As for stupidity, don’t wish it away. Stupid people have their uses.
You are young and smart. I do not think you have tapped into all your smartness yet. Beliveve in yourself. I mean it. Leave the universe and all its mysteries for the nerds and just enjoy the stars and the amazingness of it all.
Why am I here. Cause I couldn’t find any blades in my house so I decided to Google: plan your suicide. And, I am an adult in an adults body. So at least no confusion there.
Why do I feel this way, because I have given up on ever finding love. A whole new world of mysery opens up when you start to get involved with men. When you play the loving, vulnerable female only to be treated like dirt. I have gotten better at recognising early when I am being treated like dirt and ending the relationship but it still hurts like hell everytime and I do not think I will ever find a man who will not treat me like dirt. I really have given up. And when the hurt inside is so constant and so sore you know you will not even feel the pain when you cut yourself. I am weary and aching and I just want to leave. I just want to leave. I know I matter to some people but I have no more caring in me. I want to quit!

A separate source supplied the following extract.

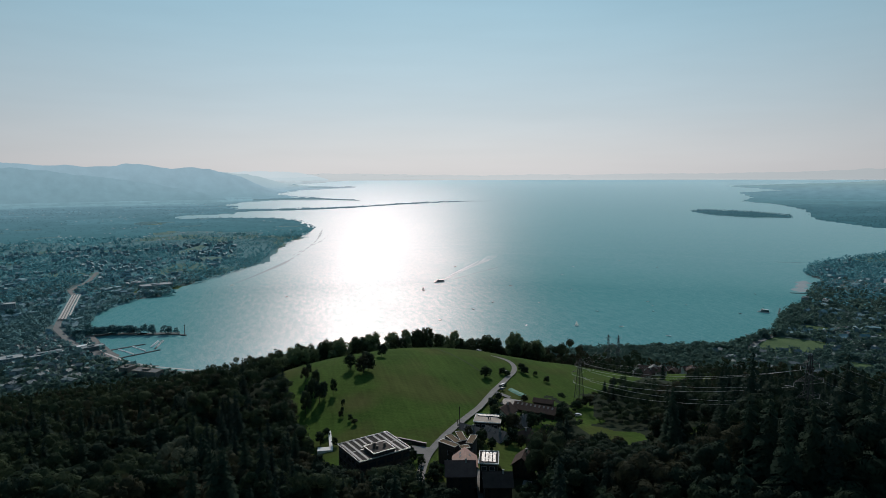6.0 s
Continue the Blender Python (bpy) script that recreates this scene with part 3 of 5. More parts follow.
def conifer_shape(rng, whorls=16, arms=7):
    """A spruce 1 high: drooping branches in whorls round a stem, as arrays of vertices and triangles."""
    v, f = [], []
    for w in range(whorls):
        h = 0.10 + 0.86 * w / (whorls - 1)
        reach = 0.25 * (1 - h) ** 0.8 + 0.014
        turn = rng.random() * 6.28
        for k in range(arms):
            a = turn + 6.283 * k / arms + rng.uniform(-0.25, 0.25)
            r = reach * rng.uniform(0.7, 1.2)
            c, s = math.cos(a), math.sin(a)
            w2 = r * 0.42
            drop = r * rng.uniform(0.35, 0.75)
            n = len(v)
            v += [(0, 0, h + 0.02), (c * r * 0.6 - s * w2, s * r * 0.6 + c * w2, h - drop * 0.5), (c * r, s * r, h - drop), (c * r * 0.6 + s * w2, s * r * 0.6 - c * w2, h - drop * 0.55)]
            f += [(n, n + 1, n + 2), (n, n + 2, n + 3)]
    n = len(v)
    for k in range(5):
        a = 6.283 * k / 5
        v.append((0.075 * math.cos(a), 0.075 * math.sin(a), 0.06))
    v.append((0, 0, 1.0))
    f += [(n + k, n + (k + 1) % 5, n + 5) for k in range(5)]
    return np.array(v), np.array(f)


def ball(rng, c, r, jitter=0.22):
    """A lumpy twelve-cornered clump of foliage."""
    g = (1 + 5 ** 0.5) / 2
    p = np.array([(-1, g, 0), (1, g, 0), (-1, -g, 0), (1, -g, 0), (0, -1, g), (0, 1, g), (0, -1, -g), (0, 1, -g), (g, 0, -1), (g, 0, 1), (-g, 0, -1), (-g, 0, 1)]) / 1.902
    t = np.array([(0, 11, 5), (0, 5, 1), (0, 1, 7), (0, 7, 10), (0, 10, 11), (1, 5, 9), (5, 11, 4), (11, 10, 2), (10, 7, 6), (7, 1, 8), (3, 9, 4), (3, 4, 2), (3, 2, 6), (3, 6, 8), (3, 8, 9), (4, 9, 5), (2, 4, 11), (6, 2, 10), (8, 6, 7), (9, 8, 1)])
    p = p * np.array([[rng.uniform(1 - jitter, 1 + jitter)] for _ in p]) * r + np.array(c)
    return p, t


def broadleaf_shape(rng, lobes=14, leaves=15, slim=1.0, leaf=1.0):
    """A broad tree 1 high: a dome of rounded boughs, each a rough core set about with small leafy sprays."""
    vs, fs, n = [], [], 0
    for k in range(lobes):
        # boughs sit in rising rings, the crown widest a little above its middle
        f = (k + rng.uniform(-0.3, 0.3)) / max(1, lobes - 1)
        h = 0.26 + 0.56 * min(1, max(0, f)) ** 0.85
        spread = 0.27 * slim * math.sqrt(max(0.02, 1 - ((h - 0.42) / 0.46) ** 2))
        a = k * 2.4 + rng.uniform(-0.5, 0.5)
        q = rng.uniform(0.55, 1.0) * spread
        c = np.array((q * math.cos(a), q * math.sin(a), h))
        r = rng.uniform(0.11, 0.17) * (0.75 + 0.25 * slim)
        p, t = ball(rng, c, r * 0.88, 0.2)
        vs.append(p), fs.append(t + n)
        n += len(p)
        for _ in range(leaves):
            d = np.array([rng.gauss(0, 1) for _ in range(3)]) + np.array((math.cos(a), math.sin(a), 0.9)) * 0.5
            d /= np.linalg.norm(d) + 1e-9
            o = c + d * r * rng.uniform(0.84, 1.12)
            u = np.cross(d, (rng.gauss(0, 1), rng.gauss(0, 1), rng.gauss(0, 1)))
            u /= np.linalg.norm(u) + 1e-9
            w = np.cross(d, u) + d * rng.uniform(-0.7, 0.7)
            s = rng.uniform(0.024, 0.055) * leaf
            vs.append(np.array([o - u * s, o + w * s * 0.8, o + u * s, o - w * s * 1.1]))
            fs.append(np.array([(n, n + 1, n + 2), (n, n + 2, n + 3)]))
            n += 4
    return np.vstack(vs), np.vstack(fs)


def canopy_shape(rng, sprays=16, leaf=1.0):
    """A small far tree: a dome of loose leafy sprays."""
    vs, fs = [], []
    for k in range(sprays):
        a, h = rng.random() * 6.283, rng.random()
        q = 0.42 * math.sqrt(rng.random()) * (1 - 0.45 * h)
        o = np.array((q * math.cos(a), q * math.sin(a), 0.22 + 0.7 * h))
        d = np.array((o[0] * 2.2 + rng.gauss(0, 0.5), o[1] * 2.2 + rng.gauss(0, 0.5), 0.5))
        d /= np.linalg.norm(d)
        u = np.cross(d, (rng.gauss(0, 1), rng.gauss(0, 1), rng.gauss(0, 1)))
        u /= np.linalg.norm(u) + 1e-9
        w = np.cross(d, u)
        s = rng.uniform(0.13, 0.24) * leaf
        n = 4 * k
        vs += [o - u * s, o + w * s * rng.uniform(0.6, 1.1), o + u * s, o - w * s * rng.uniform(0.6, 1.1)]
        fs += [(n, n + 1, n + 2), (n, n + 2, n + 3)]
    return np.array(vs), np.array(fs)


def merged(name, shapes, rows, mat, label, category):
    """Many plants or houses in one mesh. rows: x, y, z, height, girth, turn."""
    rng = random.Random(len(rows))
    cos, faces, tint, n = [], [], [], 0
    mats = mat if isinstance(mat, list) else [mat]
    rows = np.asarray(rows, float)
    pick = np.array([rng.randrange(len(shapes)) for _ in rows])
    for i, (v, f) in enumerate(shapes):
        r = rows[pick == i]
        if not len(r):
            continue
        c, s = np.cos(r[:, 5])[:, None], np.sin(r[:, 5])[:, None]
        g = (r[:, 3] * r[:, 4])[:, None]
        x = r[:, 0][:, None] + (v[:, 0] * c - v[:, 1] * s) * g
        y = r[:, 1][:, None] + (v[:, 0] * s + v[:, 1] * c) * g
        z = r[:, 2][:, None] + v[:, 2] * r[:, 3][:, None]
        cos.append(np.stack([x, y, z], -1).reshape(-1, 3))
        faces.append((f[None] + (np.arange(len(r)) * len(v))[:, None, None] + n).reshape(-1, f.shape[1]))
        n += len(r) * len(v)
        kind = np.clip((smooth_noise(r[:, 0], r[:, 1], 22, 77) * 0.5 + 0.5 * smooth_noise(r[:, 0], r[:, 1], 3, 78) - 0.2) / 0.6, 0, 0.999)
        tint.append(np.repeat((kind * len(mats)).astype(int), len(f)))
    ob = mesh_object(name, np.vstack(cos), np.vstack(faces), mats, np.concatenate(tint), smooth=True)
    return tagged(ob, label, category, kind="stuff")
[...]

I have always felt that everyone is replaceable. I have just recently found that to be so true in my life and work life.
Individuals are NOT replaceable – workers are definitely replaceable, as are BFs and GFs – but you cannot replace a Mom, Dd, sister, brother, Uncle or aunt etc.
like me or hate me – I am an original – there IS no other … there may be a similar version bu it will not and CANNOT be the same.
Dawg
as are BFs and GFs
I shall hold on to that Dawg. Thnks.
BF= boyfriend GF=girlfriend
Dawg, thank you. You gave my kids back their mother. I shall always remember this.